Imagine hearing French spoken on a daily basis on Macquarie Street as the norm in those early days – for me, it adds a dimension to the city’s story I find very appealing.
As any expatriate living away from their mother country, there must have always been a leaning of sorts, back in that direction, a curiosity to know what has changed, what is new, how are old friends, familiar places, a hanging on of one’s true, or just original, identity.
Their fathers participated in or were directly linked to legendary histories too as the Old World crumbled: The French Revolution, The Battle of Waterloo and Revolution again.
The French culture they brought to Nouvelle Galles du Sud (New South Wales) is mingled with Dubbo’s earliest memories too.

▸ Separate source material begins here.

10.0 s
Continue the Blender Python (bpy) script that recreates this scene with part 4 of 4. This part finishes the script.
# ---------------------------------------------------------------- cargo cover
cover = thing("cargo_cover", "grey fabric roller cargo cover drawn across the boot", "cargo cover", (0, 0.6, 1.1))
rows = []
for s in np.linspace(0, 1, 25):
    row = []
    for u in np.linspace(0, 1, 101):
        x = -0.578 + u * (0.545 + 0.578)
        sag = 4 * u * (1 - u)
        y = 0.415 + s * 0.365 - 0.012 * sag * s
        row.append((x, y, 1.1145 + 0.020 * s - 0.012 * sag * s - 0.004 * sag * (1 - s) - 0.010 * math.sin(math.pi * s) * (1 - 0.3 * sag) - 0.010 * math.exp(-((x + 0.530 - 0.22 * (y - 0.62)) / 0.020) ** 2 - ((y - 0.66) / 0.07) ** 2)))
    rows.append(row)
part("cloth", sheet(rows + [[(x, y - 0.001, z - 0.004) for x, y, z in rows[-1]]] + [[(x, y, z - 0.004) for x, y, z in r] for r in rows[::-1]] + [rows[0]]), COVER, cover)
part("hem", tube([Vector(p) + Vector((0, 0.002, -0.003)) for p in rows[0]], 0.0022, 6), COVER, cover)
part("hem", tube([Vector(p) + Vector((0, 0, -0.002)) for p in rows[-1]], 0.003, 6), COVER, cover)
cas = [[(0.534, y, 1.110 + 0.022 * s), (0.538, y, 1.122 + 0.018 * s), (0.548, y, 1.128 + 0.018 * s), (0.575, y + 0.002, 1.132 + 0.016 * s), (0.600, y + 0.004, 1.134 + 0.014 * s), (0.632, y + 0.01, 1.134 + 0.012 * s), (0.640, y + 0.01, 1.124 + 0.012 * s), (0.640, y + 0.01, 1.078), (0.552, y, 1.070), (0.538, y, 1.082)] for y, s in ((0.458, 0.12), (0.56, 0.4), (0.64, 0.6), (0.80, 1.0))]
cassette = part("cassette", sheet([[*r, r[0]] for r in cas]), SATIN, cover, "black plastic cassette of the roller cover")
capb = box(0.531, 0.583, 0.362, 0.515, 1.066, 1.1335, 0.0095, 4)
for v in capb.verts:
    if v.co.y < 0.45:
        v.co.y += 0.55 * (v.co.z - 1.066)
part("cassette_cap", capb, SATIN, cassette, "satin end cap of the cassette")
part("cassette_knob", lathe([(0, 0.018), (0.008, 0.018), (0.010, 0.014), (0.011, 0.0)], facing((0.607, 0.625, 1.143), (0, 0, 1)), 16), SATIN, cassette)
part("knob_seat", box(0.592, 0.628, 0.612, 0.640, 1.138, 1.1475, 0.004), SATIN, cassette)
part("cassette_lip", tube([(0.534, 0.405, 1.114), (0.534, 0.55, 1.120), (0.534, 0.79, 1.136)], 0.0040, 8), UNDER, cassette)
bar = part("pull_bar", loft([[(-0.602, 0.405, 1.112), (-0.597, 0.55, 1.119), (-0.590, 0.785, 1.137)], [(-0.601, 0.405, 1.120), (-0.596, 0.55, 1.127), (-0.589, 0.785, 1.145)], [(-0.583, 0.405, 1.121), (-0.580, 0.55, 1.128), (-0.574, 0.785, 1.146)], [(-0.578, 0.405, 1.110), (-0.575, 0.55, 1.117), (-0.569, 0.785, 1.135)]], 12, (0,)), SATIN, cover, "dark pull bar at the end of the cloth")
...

I suppose they dreamed in French, would certainly have argued in French and probably appreciated good French cooking.
Negociant is definitely a tribute to the mergence of old French culture with one that was invented afresh by these men. Their families would have been brushed a little less with the same hue of French perspective and coloured perhaps a little more with what it means to be first generation citizens of Dubbo but their origins would have been very apparent.
You can take the pioneer out of France, but you can’t take France out of the pioneer.
Thanks again Sandra!!
Happy history hunting!
(Photo courtesy the State Library of New South Wales, Holtermann Collection – http://goo.gl/9oTwT3)


Hello Yvette,
I came across your website the other day and noticed this entry.

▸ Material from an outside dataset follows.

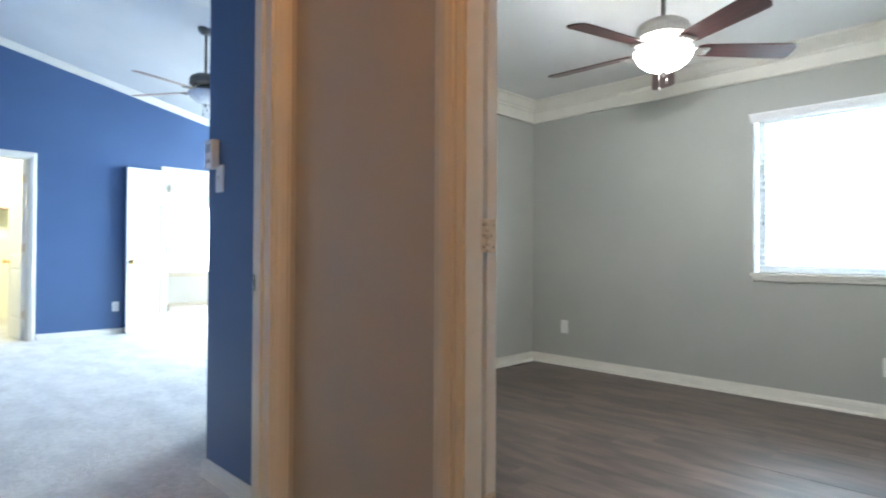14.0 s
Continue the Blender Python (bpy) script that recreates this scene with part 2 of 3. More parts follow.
def edge_frames(poly):
    """For each edge of a room's outline (counter-clockwise): ends, direction, inward normal, mitres at both ends."""
    k = len(poly)
    dirs = [(Vector(poly[(i + 1) % k]) - Vector(poly[i])).normalized() for i in range(k)]
    out = []
    for i in range(k):
        d, dp, dn = dirs[i], dirs[i - 1], dirs[(i + 1) % k]

        def half(a, b):
            return math.tan(math.atan2(a.x * b.y - a.y * b.x, a.dot(b)) / 2)
        out.append((Vector(poly[i]), Vector(poly[(i + 1) % k]), d, Vector((-d.y, d.x)), half(dp, d), -half(d, dn)))
    return out


BASE = [(u, z * 0.75) for u, z in [(0.0, 0.0), (0.030, 0.0), (0.029, 0.010), (0.024, 0.019), (0.016, 0.024), (0.016, 0.078), (0.012, 0.084), (0.012, 0.094), (0.007, 0.100), (0.006, 0.108), (0.0, 0.110)]]


def crown_profile(top, h):
    """Two-piece crown: flat frieze board below, stepped cove above."""
    f = h * 0.50
    return [(0.0, top - h), (0.014, top - h), (0.020, top - h + 0.008), (0.014, top - h + 0.018), (0.014, top - f),
            (0.026, top - f + 0.004), (0.028, top - f + 0.018), (0.044, top - f + 0.030), (0.062, top - f + 0.052),
            (0.078, top - 0.018), (0.090, top - 0.014), (0.092, top), (0.0, top)]


def trim_runs(name, poly, prof, mat, label, category, skip=(), gaps=None, lift=0.0):
    gaps = gaps or {}
    for i, (a, b, d, n, m0, m1) in enumerate(edge_frames(poly)):
        if i in skip:
            continue
        length = (b - a).length
        cuts = sorted(gaps.get(i, []))
        s, start_m = 0.0, m0
        spans = []
        for g0, g1 in cuts:
            if g0 - s > 0.01:
                spans.append((s, g0, start_m, 0.0))
            s, start_m = g1, 0.0
        if length - s > 0.01:
            spans.append((s, length, start_m, m1))
        for s0, s1, q0, q1 in spans:
            bm = bmesh.new()
            extrude_profile(bm, [(u, z + lift) for u, z in prof], a + d * s0, a + d * s1, n, q0, q1)
            tagged(part(name, bm, mat), label, category, kind="structure")


def wall_run(name, edge, top, front, back, label, t=0.12, openings=(), z0=-0.02, ends=(None, None), tops=None):
    """A wall slab behind one edge of a room's outline, with openings (s0, s1, z0, z1) cut right through."""
    a, b, d, n, m0, m1 = edge
    m0 = m0 if ends[0] is None else ends[0]
    m1 = m1 if ends[1] is None else ends[1]
    length = (b - a).length
    ss = sorted({0.0, length, *[o[0] for o in openings], *[o[1] for o in openings]})
    zs = sorted({z0, top, *[o[2] for o in openings if o[2] > z0], *[o[3] for o in openings]})

    def solid(i, j):
        if not (0 <= i < len(ss) - 1 and 0 <= j < len(zs) - 1):
            return False
        s, z = (ss[i] + ss[i + 1]) / 2, (zs[j] + zs[j + 1]) / 2
        return not any(o[0] < s < o[1] and o[2] < z < o[3] for o in openings)
    bm = bmesh.new()
    cache = {}

    def vert(i, j, layer):
        key = (i, j, layer)
        if key not in cache:
            s, z = ss[i], zs[j]
            if tops and j == len(zs) - 1:
                z = tops[0] + (tops[1] - tops[0]) * s / length
            u = -t if layer else 0.0
            shift = (m0 * u if i == 0 else 0.0) + (m1 * u if i == len(ss) - 1 else 0.0)
            p = a + d * (s + shift) + n * u
            cache[key] = bm.verts.new((p.x, p.y, z))
        return cache[key]
    for i in range(len(ss) - 1):
        for j in range(len(zs) - 1):
            if not solid(i, j):
                continue
            bm.faces.new([vert(i, j, 0), vert(i + 1, j, 0), vert(i + 1, j + 1, 0), vert(i, j + 1, 0)]).material_index = 0
            bm.faces.new([vert(i, j, 1), vert(i, j + 1, 1), vert(i + 1, j + 1, 1), vert(i + 1, j, 1)]).material_index = 1
            for (di, dj), q in (((-1, 0), ((i, j), (i, j + 1))), ((1, 0), ((i + 1, j + 1), (i + 1, j))), ((0, -1), ((i + 1, j), (i, j))), ((0, 1), ((i, j + 1), (i + 1, j + 1)))):
                if not solid(i + di, j + dj):
                    (i0, j0), (i1, j1) = q
                    bm.faces.new([vert(i0, j0, 0), vert(i1, j1, 0), vert(i1, j1, 1), vert(i0, j0, 1)])
    return tagged(part(name, bm, [front, back]), label, "wall", kind="structure")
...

You might be interested that in 1999 at the ‘do’ in Dubbo to celebrate the 150 years from the founding of Dubbo one of Narcisse Muller’s descendants sought me out at the dinner and said ‘On behalf of my family I would like to thank your family for standing up for us all those years ago’.
It was quite a moment.
Regards,
Richard
Dear Richard
I’m thrilled to hear you’ve found the site (please follow and comment often) and thank you for sharing that special moment. The more the team unearths the stronger that bond appears to be. I think of you often (I have so many questions) and also wondered if I could put a link here to Ce Soir Wine. You are certainly carrying on a family tradition. Looking forward to hearing your thoughts. Yvette
Hi Yvette,
I know that Narcisse Muller ran into anti-German feeling during the course of the Boer War and that this was when the Serisiers came out in his support…I wasn’t aware that this antipathy had carried on after that.
Cheers,
Richard
p.s. I’ll give you a link other than Ce Soir shortly.
Thank you again.
Hi Yvette,
A friend sent me the link to the ‘Wedding Bodice’ the other day.
I also have a photograph of the same couple (the older of the two boys on the balcony with JE and my great grandfather) many years later with some of their children.

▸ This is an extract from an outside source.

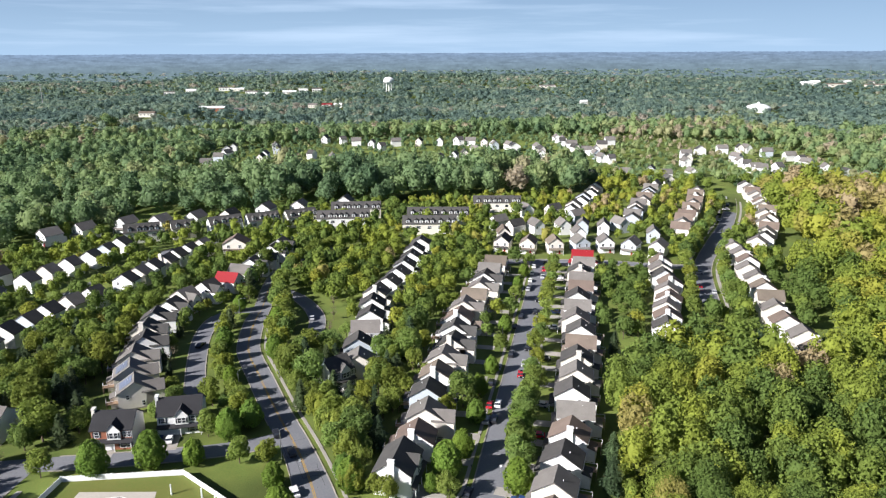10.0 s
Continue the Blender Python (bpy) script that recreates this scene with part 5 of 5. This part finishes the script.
def lower(places):
    """A tall grove stands behind the terraces, younger trees before the houses east of it."""
    return [(x, y, z, s * (1.12 if inside(GROVE, x, y) else 0.62 if 560 < y < 660 and 118 < x < 370 else 1.0), t * (1.15 if inside(GROVE, x, y) else 1.0), r) for x, y, z, s, t, r in places]


build_mass("middle_woods", "broadleaf woodland round the houses", scatter(ring(0, 430, wooded), (-430, 430, 150, 430), 9.4, wrs, (0.9, 1.35), (0.85, 1.15)), WIDE, WOODS, 0.0)
back = lower(scatter(ring(430, 640, wooded), (-430, 430, 150, 640), 11.0, wrs, (1.05, 1.65), (0.85, 1.15)))
build_mass("back_woods", "tall green broadleaf woodland behind the houses", [p for p in back if p[0] < 125], HALF, WOODS_MID_HAZE)
build_mass("east_woods", "budding yellow-green woodland beyond the eastern rows", [p for p in back if p[0] >= 125], HALF, WOODS)
build_mass("outer_woods", "broadleaf woodland beyond the houses", lower(scatter(ring(640, 1000, lambda x, y: wooded(x, y) and not far_hood(x, y)), (-720, 720, 300, 1000), 10.0, wrs, (0.85, 1.4), (0.8, 1.15))), MIDDLE, WOODS_MID_HAZE)
build_mass("far_garden_trees", "small garden trees between far houses", scatter(lambda x, y: far_hood(x, y) and free(x, y, 2.5), (-260, 400, 600, 880), 9, wrs, (0.36, 0.62)), SMALL, WOODS_MID_HAZE)
build_mass("distant_woods", "distant wooded hills", scatter(ring(1000, 1650, lambda x, y: in_view(x, y) and free(x, y, 4)), (-1200, 1200, 500, 1650), 11.8, wrs, (0.75, 1.45), (0.6, 0.95)), CLUMP, WOODS_FAR_HAZE)
build_mass("farther_woods", "wooded hills far away", scatter(ring(1650, 2750, lambda x, y: in_view(x, y) and free(x, y, 4)), (-1950, 1950, 900, 2750), 15, wrs, (0.95, 1.7), (0.5, 0.8)), COARSE, WOODS_FAR_HAZE)
build_mass("ridge_woods", "scattered green woods beyond the ridge", scatter(ring(2700, 3700, in_view), (-2600, 2600, 1500, 3700), 38, wrs, (1.6, 2.6), (0.3, 0.5)), COARSE, WOODS_FAR_HAZE)
build_mass("horizon_woods", "wooded slopes glowing haze-blue before the horizon", scatter(ring(2700, 4300, in_view), (-3000, 3000, 1500, 4300), 36, wrs, (1.8, 3.0), (0.25, 0.45)), BLUE, BACKDROP)
# ridge walls that give off the painted haze blue themselves
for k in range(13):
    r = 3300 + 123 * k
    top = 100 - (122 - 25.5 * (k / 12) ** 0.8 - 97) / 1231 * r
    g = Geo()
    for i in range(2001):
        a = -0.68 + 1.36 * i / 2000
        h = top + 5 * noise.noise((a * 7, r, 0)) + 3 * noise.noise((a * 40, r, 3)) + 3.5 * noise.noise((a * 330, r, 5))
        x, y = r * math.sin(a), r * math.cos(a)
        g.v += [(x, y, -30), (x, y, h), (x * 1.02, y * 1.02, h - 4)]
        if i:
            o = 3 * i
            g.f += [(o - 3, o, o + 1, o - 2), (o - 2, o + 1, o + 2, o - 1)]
    tagged(part("backdrop", g, BACKDROP), "glowing haze-blue ridge backdrop on the horizon", "distance", kind="structure")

It made me think of the samovar I own which was a gift to Constance by her children many years ago. My understanding is that Constance was a Bayliss from Sydney who were carriage makers in those days before horseless carriages. It also made me wonder whether the photographer Bayliss mentioned in your notes about Beaufoy Merlin was also somehow connected!
I’m sure I’ve seen somewhere or other the article in Town and Country about Eumalga from all those years but can’t seem to find it again now. Do you have acy you can send me? My email address is richard@serisier.co.uk
As a matter of interest I bottled my first vintage in Bordeaux just last week…Le Bout du Monde 2012. The magazine Le Point gave it a nice little note last April.